German artist Gunter Demnig puts three 'Snublesten', or Stolpersteine, in front of the Synagogue in Copenhagen, Denmark, June 17, 2019. A stumbling block is a memorial stone laid in the pavement next to houses where victims of Nazism had their homes.
(photo credit: REUTERS)
A memorial honoring Danish Jews deported to concentration camps during the Holocaust has been inaugurated in Copenhagen.
On Monday, German artist Gunter Demnig laid the first stolpersteine (stumbling blocks) in Copenhagen, which are also the first to ever be installed in Denmark.

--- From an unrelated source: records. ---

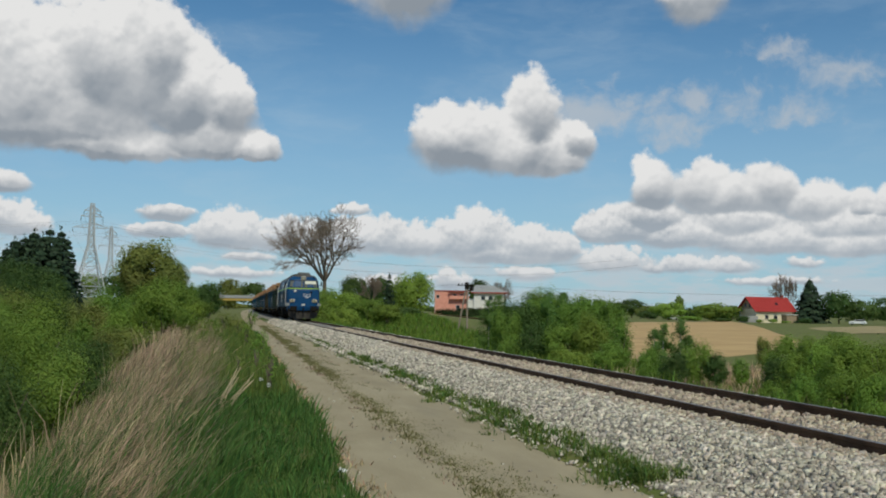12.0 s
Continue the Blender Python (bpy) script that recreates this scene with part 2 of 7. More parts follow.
    rest = math_node(t, "MULTIPLY", range_node(t, on, 0.52, 0.6), outside)
    # thin veil
    veil = t.nodes.new("ShaderNodeVectorMath")
    veil.operation = "MULTIPLY"
    veil.inputs[1].default_value = (0.05, 0.16, 1)
    t.links.new(p, veil.inputs[0])
    vn = math_node(t, "MULTIPLY", range_node(t, noise_node(t, wander(veil.outputs[0], 1.5, 0.5, 4.0), 1.6, 7.0, 0.6), 0.42, 0.8), 0.34)
    under = mix_colour(t, range_node(t, el, 3.5, 8.5), (4.7, 5.4, 6.1), (3.4, 3.9, 4.45))
    lit = mix_colour(t, range_node(t, el, 1.5, 9.0), (9.0, 9.2, 9.3), (10.2, 10.2, 10.1))
    cloud = mix_colour(t, shade, lit, under)
    lowc = mix_colour(t, fn, (8.2, 8.5, 8.7), (5.4, 6.3, 7.2))
    base = sky.outputs[0]
    tint = mix_colour(t, 1.0, base, (0.53, 0.90, 1.06), "MULTIPLY")
    haze = math_node(t, "MULTIPLY", range_node(t, el, 20.0, 0.0), 0.62)
    tint = mix_colour(t, haze, tint, (4.9, 7.1, 9.0))
    col = mix_colour(t, vn, tint, (6.2, 7.6, 8.6))
    col = mix_colour(t, low, col, lowc)
    col = mix_colour(t, rest, col, (5.6, 6.0, 6.5))
    col = mix_colour(t, scrap, col, (6.1, 6.6, 7.1))
    col = mix_colour(t, alpha, col, cloud)
    t.links.new(col, bg.inputs[0])
    bg.inputs[1].default_value = 0.1
    t.links.new(bg.outputs[0], out.inputs[0])


make_world()
sun = new("sun", bpy.data.lights.new("sun", "SUN"))
sun.data.energy, sun.data.angle, sun.data.color = 3.3, radians(0.53), (1.0, 0.95, 0.77)
sun.matrix_basis = look((0, 0, 60), Vector((0, 0, 60)) - Vector((math.sin(SUN_AZ) * math.cos(SUN_EL), math.cos(SUN_AZ) * math.cos(SUN_EL), math.sin(SUN_EL))))

# ---- materials ----
def surface(name, a, b, scale=4.0, rough=0.8, metal=0.0, bump=0.2, fine=None, stain=None, stain_scale=0.7, stain_at=(0.55, 0.7), vary=0.0, streak=None, island=False, spec=0.3, sheer=0.0, each=0.0):
    """A procedural surface: grain between two colours, stains of a third, relief, and variation from piece to piece."""
    m = bpy.data.materials.new(name)
    m.use_nodes = True
    t = m.node_tree
    t.nodes.clear()
    out, bs = t.nodes.new("ShaderNodeOutputMaterial"), t.nodes.new("ShaderNodeBsdfPrincipled")
    co = t.nodes.new("ShaderNodeTexCoord")
    vec = co.outputs["Object"]
    info = t.nodes.new("ShaderNodeObjectInfo")
    off = t.nodes.new("ShaderNodeVectorMath")
    off.operation = "ADD"
    sp = t.nodes.new("ShaderNodeCombineXYZ")
    for i, k in enumerate((37.0, 61.0, 23.0)):
        t.links.new(math_node(t, "MULTIPLY", info.outputs["Random"], k), sp.inputs[i])
    t.links.new(vec, off.inputs[0])
    t.links.new(sp.outputs[0], off.inputs[1])
    vec = off.outputs[0]
    if streak:
        k = t.nodes.new("ShaderNodeVectorMath")
        k.operation = "MULTIPLY"
        k.inputs[1].default_value = streak
        t.links.new(vec, k.inputs[0])
        grain_vec = k.outputs[0]
    else:
        grain_vec = vec
    g = range_node(t, noise_node(t, grain_vec, scale, 6.0, 0.6), 0.3, 0.7)
    col = mix_colour(t, g, a, b)
    if stain:
        st = range_node(t, noise_node(t, grain_vec if streak else vec, stain_scale, 7.0, 0.65), *stain_at)
        col = mix_colour(t, st, col, stain)
    if vary:
        rnd = info.outputs["Random"]
        if island:
            geo = t.nodes.new("ShaderNodeNewGeometry")
            rnd = geo.outputs["Random Per Island"]
        hs = t.nodes.new("ShaderNodeHueSaturation")
        t.links.new(col, hs.inputs["Color"])
        t.links.new(range_node(t, rnd, 0.0, 1.0, 1 - vary, 1 + vary, smooth=False), hs.inputs["Value"])
        t.links.new(range_node(t, math_node(t, "FRACT", math_node(t, "MULTIPLY", rnd, 7.3)), 0.0, 1.0, 0.5 - vary * 0.06, 0.5 + vary * 0.06, smooth=False), hs.inputs["Hue"])
        col = hs.outputs[0]
    if each:
        own = t.nodes.new("ShaderNodeHueSaturation")
        t.links.new(col, own.inputs["Color"])
        t.links.new(range_node(t, info.outputs["Random"], 0.0, 1.0, 1 - each, 1 + each, smooth=False), own.inputs["Value"])
        t.links.new(range_node(t, math_node(t, "FRACT", math_node(t, "MULTIPLY", info.outputs["Random"], 5.7)), 0.0, 1.0, 0.5 - each * 0.07, 0.5 + each * 0.05, smooth=False), own.inputs["Hue"])
        col = own.outputs[0]
    t.links.new(col, bs.inputs["Base Color"])
    bs.inputs["Roughness"].default_value, bs.inputs["Metallic"].default_value = rough, metal
    bs.inputs["Specular IOR Level"].default_value = spec
    if bump:
        bn = t.nodes.new("ShaderNodeBump")
        bn.inputs["Strength"].default_value, bn.inputs["Distance"].default_value = bump, 0.02
        t.links.new(noise_node(t, grain_vec if streak else vec, fine or scale * 3, 5.0, 0.6), bn.inputs["Height"])
        t.links.new(bn.outputs[0], bs.inputs["Normal"])
    if sheer:
        tr, mx = t.nodes.new("ShaderNodeBsdfTranslucent"), t.nodes.new("ShaderNodeMixShader")
        mx.inputs[0].default_value = sheer
        t.links.new(col, tr.inputs[0])
        t.links.new(bs.outputs[0], mx.inputs[1])
        t.links.new(tr.outputs[0], mx.inputs[2])
        t.links.new(mx.outputs[0], out.inputs[0])
    else:
        t.links.new(bs.outputs[0], out.inputs[0])
    return m


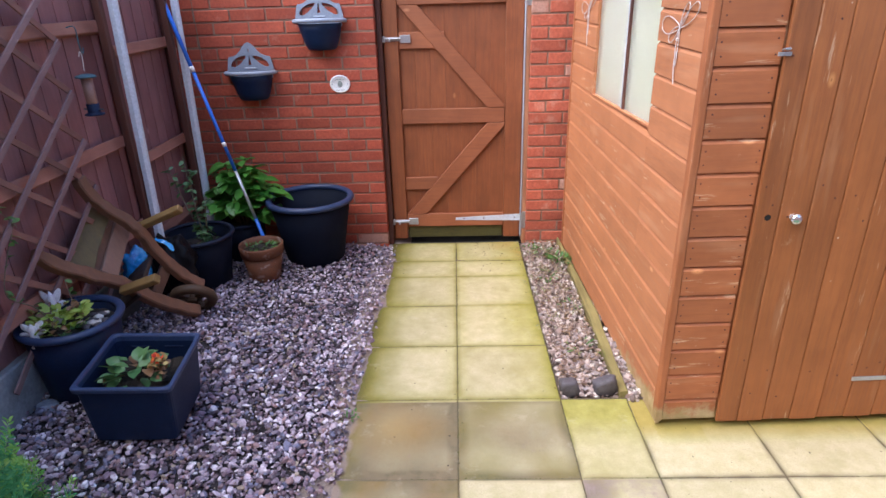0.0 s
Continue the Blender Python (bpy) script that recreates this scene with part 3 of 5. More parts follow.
def shed():
    s = thing("garden_shed", "orange-brown stained wooden shiplap garden shed on paving", "shed", SHED)
    W, D = 1.22, 1.86
    rnd = random.Random(8)
    zs = [0.045, 0.14] + [0.2555 + PITCH * i for i in range(14)]
    front = part("front_wall", box(0.012, W - 0.012, 0.012, 0.03, 0.03, SHED_H), "shed_v", s)
    side = part("side_wall", box(0.012, 0.03, 0.032, D - 0.012, 0.03, 1.13), "shed_v", s)
    upper_a = part("side_wall_upper", box(0.012, 0.03, 0.032, 0.462, 1.132, SHED_H), "shed_v", s)
    upper_b = part("side_wall_upper", box(0.012, 0.03, 1.345, D - 0.012, 1.132, SHED_H), "shed_v", s)
    part("back_wall", box(0.012, W, D - 0.03, D - 0.012, 0.03, SHED_H), "shed_v", s)
    part("far_wall", box(W - 0.03, W - 0.012, 0.04, D - 0.04, 0.03, SHED_H), "shed_v", s)
    part("floor", box(0.02, W - 0.02, 0.02, D - 0.02, 0.03, 0.05), "shed_raw", s)
    for y in (0.1, 0.9, 1.7):
        part("bearer", box(0.03, W - 0.03, y - 0.03, y + 0.03, 0.0, 0.03, 0.003), "barrow_dark", s)
    meshes = {}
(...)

Demnig first dreamed up the now-famous memorial in 1992, and the first such stones were placed in Austria in 1997. Today thousands of the blocks – each 10x10 cm. and bearing the name of a victim of the Holocaust and placed outside their former home – have been installed across Europe.
“The first of 12 stolpersteine were placed today by the Jewish Community in Copenhagen to commemorate the victims of Nazi occupation and persecution during [World War II],” the Israeli Embassy in Denmark tweeted on Monday.
According to The Copenhagen Post, “Demnig himself will be in the Danish capital this week to place the stones at locations” across the city. The artist, 71, said he makes it a point to always be present for the installation of blocks in a new city.
Each brass-plated concrete plaque is engraved with the phrase “Here lived,” followed by the name of the Holocaust victim, his birthday, the date of his arrest and/or deportation, and fate, if known. The engravings are written in the native language of the country in which they are placed.
To date, more than 70,000 “stolpersteines” have been installed in more than two dozen countries. Earlier this month, 68 more plaques were installed outside a high school in Thessaloniki, Greece, joining 81 already placed there in 2015. Those plaques commemorate the 149 students of the school who were deported to Auschwitz. Only six survived.
“The National Socialists wanted to exterminate people, turn them into numbers and erase their memory,” those behind the project wrote on the official Stolpersteine website. “Demnig wants to reverse this process and return individual names to places where people once lived.”